Quantitative assessment of corrosion-induced wall thinning in L-shaped bends using ultrasonic feature guided waves

Abstract

The utilization of L-shaped bends has become widespread due to their versatility and ease of application in various industrial fields. Nevertheless, the geometric configuration of these bends makes them susceptible to stress concentration in the bending zone, which can lead to wall thinning caused by accelerated corrosion. This poses a profound challenge to the bearing capacity and reliability of L-shaped bends and highlights the urgent necessity for an effective technique to assess corrosion-induced wall thinning in the bending zone.
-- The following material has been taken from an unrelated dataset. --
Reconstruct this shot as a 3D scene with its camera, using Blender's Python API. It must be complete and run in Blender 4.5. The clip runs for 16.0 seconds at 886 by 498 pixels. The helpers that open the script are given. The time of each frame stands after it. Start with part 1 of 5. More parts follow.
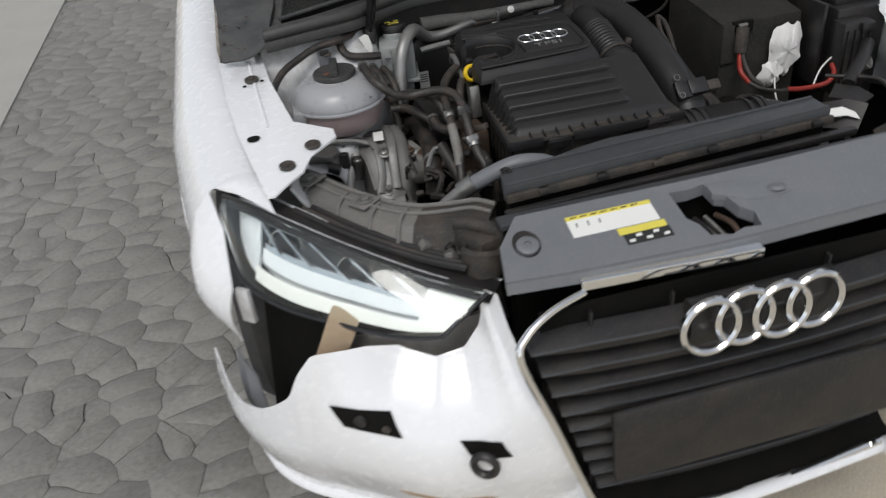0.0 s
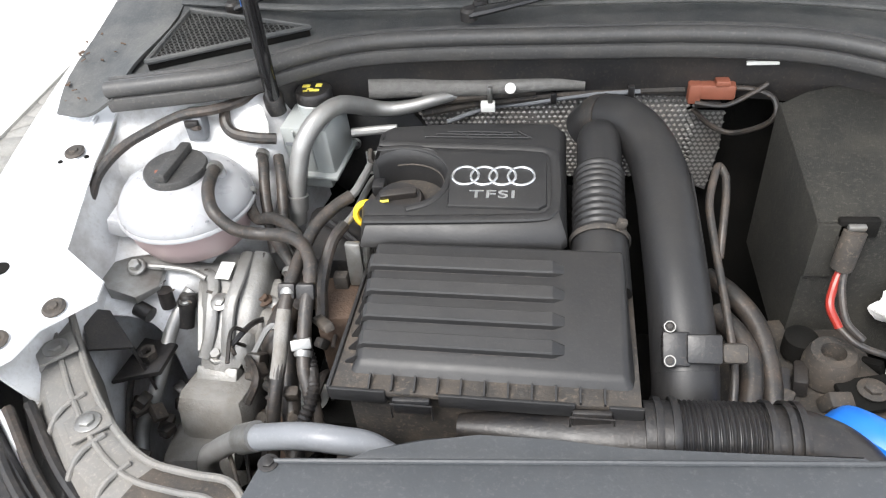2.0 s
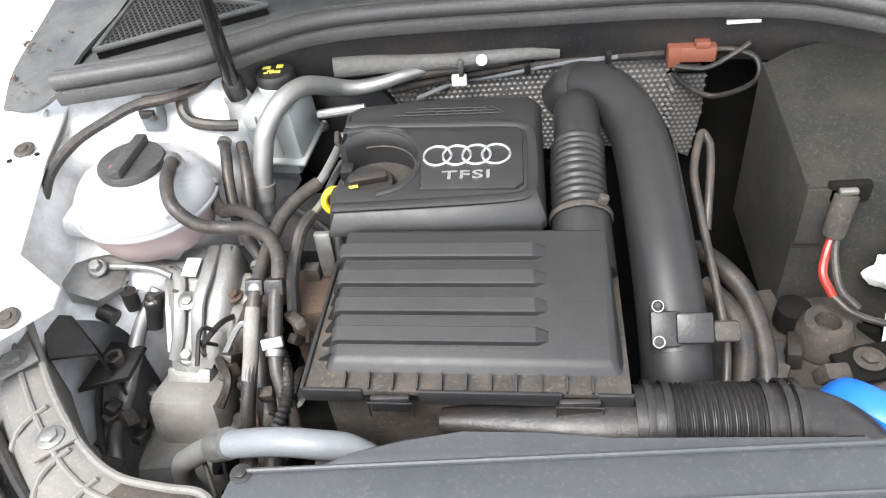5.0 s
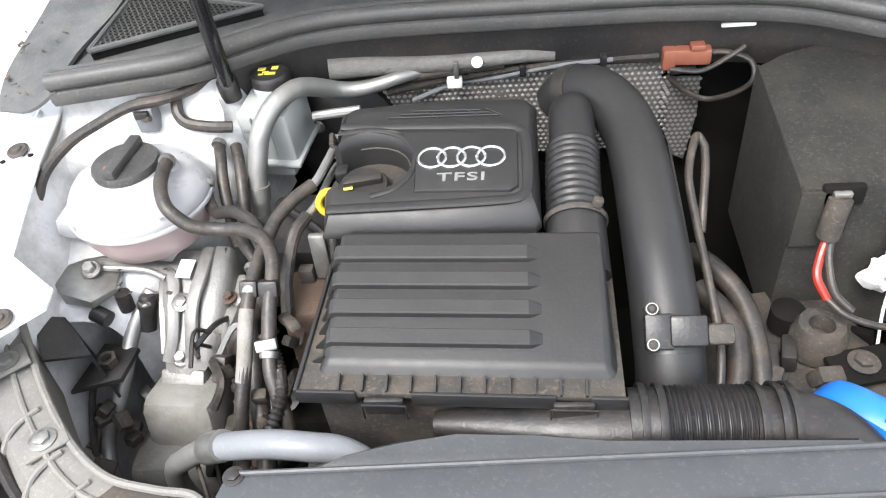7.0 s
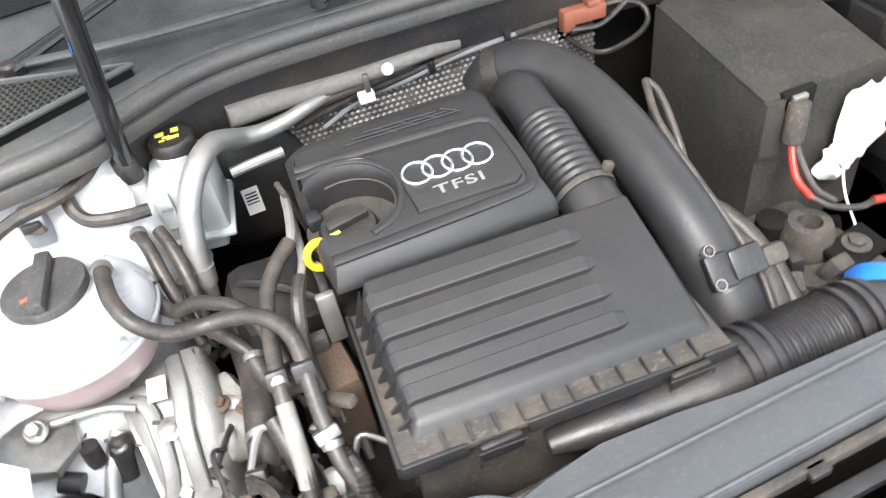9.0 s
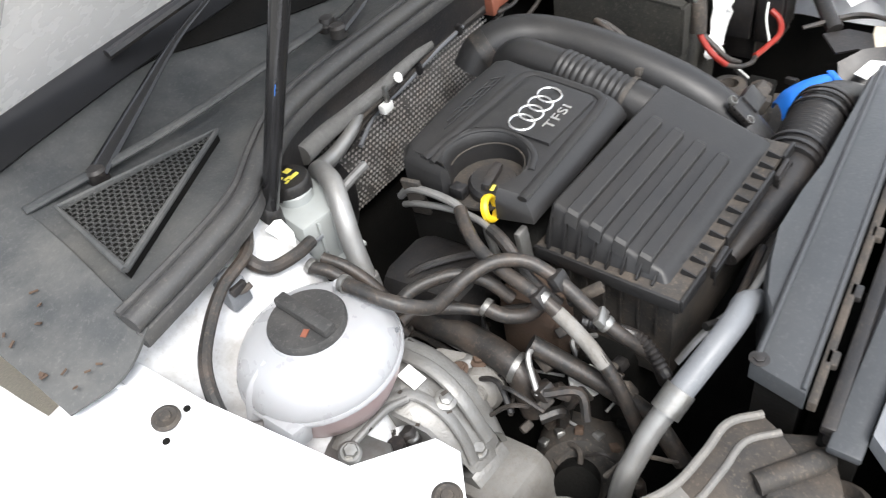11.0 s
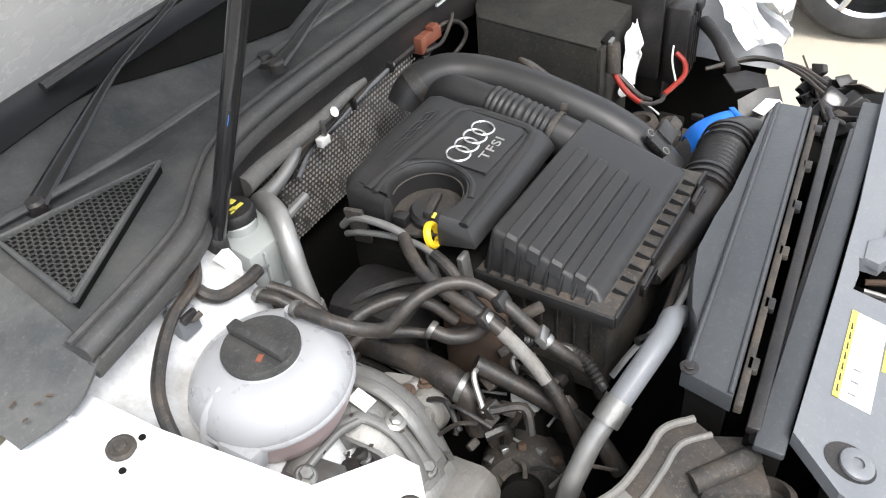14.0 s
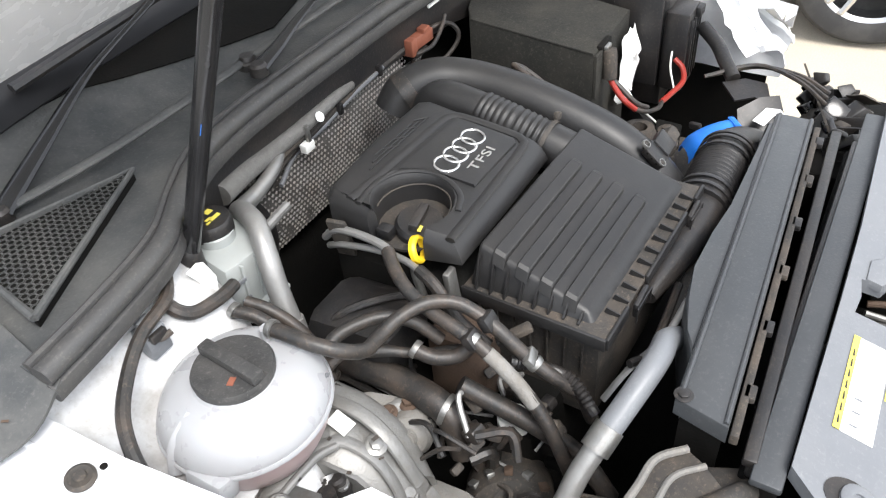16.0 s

In this study, we propose a nondestructive testing (NDT) method based on ultrasonic feature guided waves (FGWs) for the evaluation of local corrosion-induced wall thinning in L-shaped bends. Propagation characteristics of FGWs in L-shaped bends were analyzed using the semi-analytical finite element (SAFE) method and perfectly matched layer (PML) technique. Time-reversal (TR) method was employed to address the dispersion and multi-modes phenomenon of the selected guided wave modes and improve the signal-to-noise ratio (SNR) of measured FGW signals. Enhanced SNR of two types of FGW modes signals at different frequencies were verified by experimental and numerical results. Obtained results reveal that FGWs can effectively detect corrosion-induced wall thinning inside L-shaped bends, with improving the signal reflection coefficient by TR method.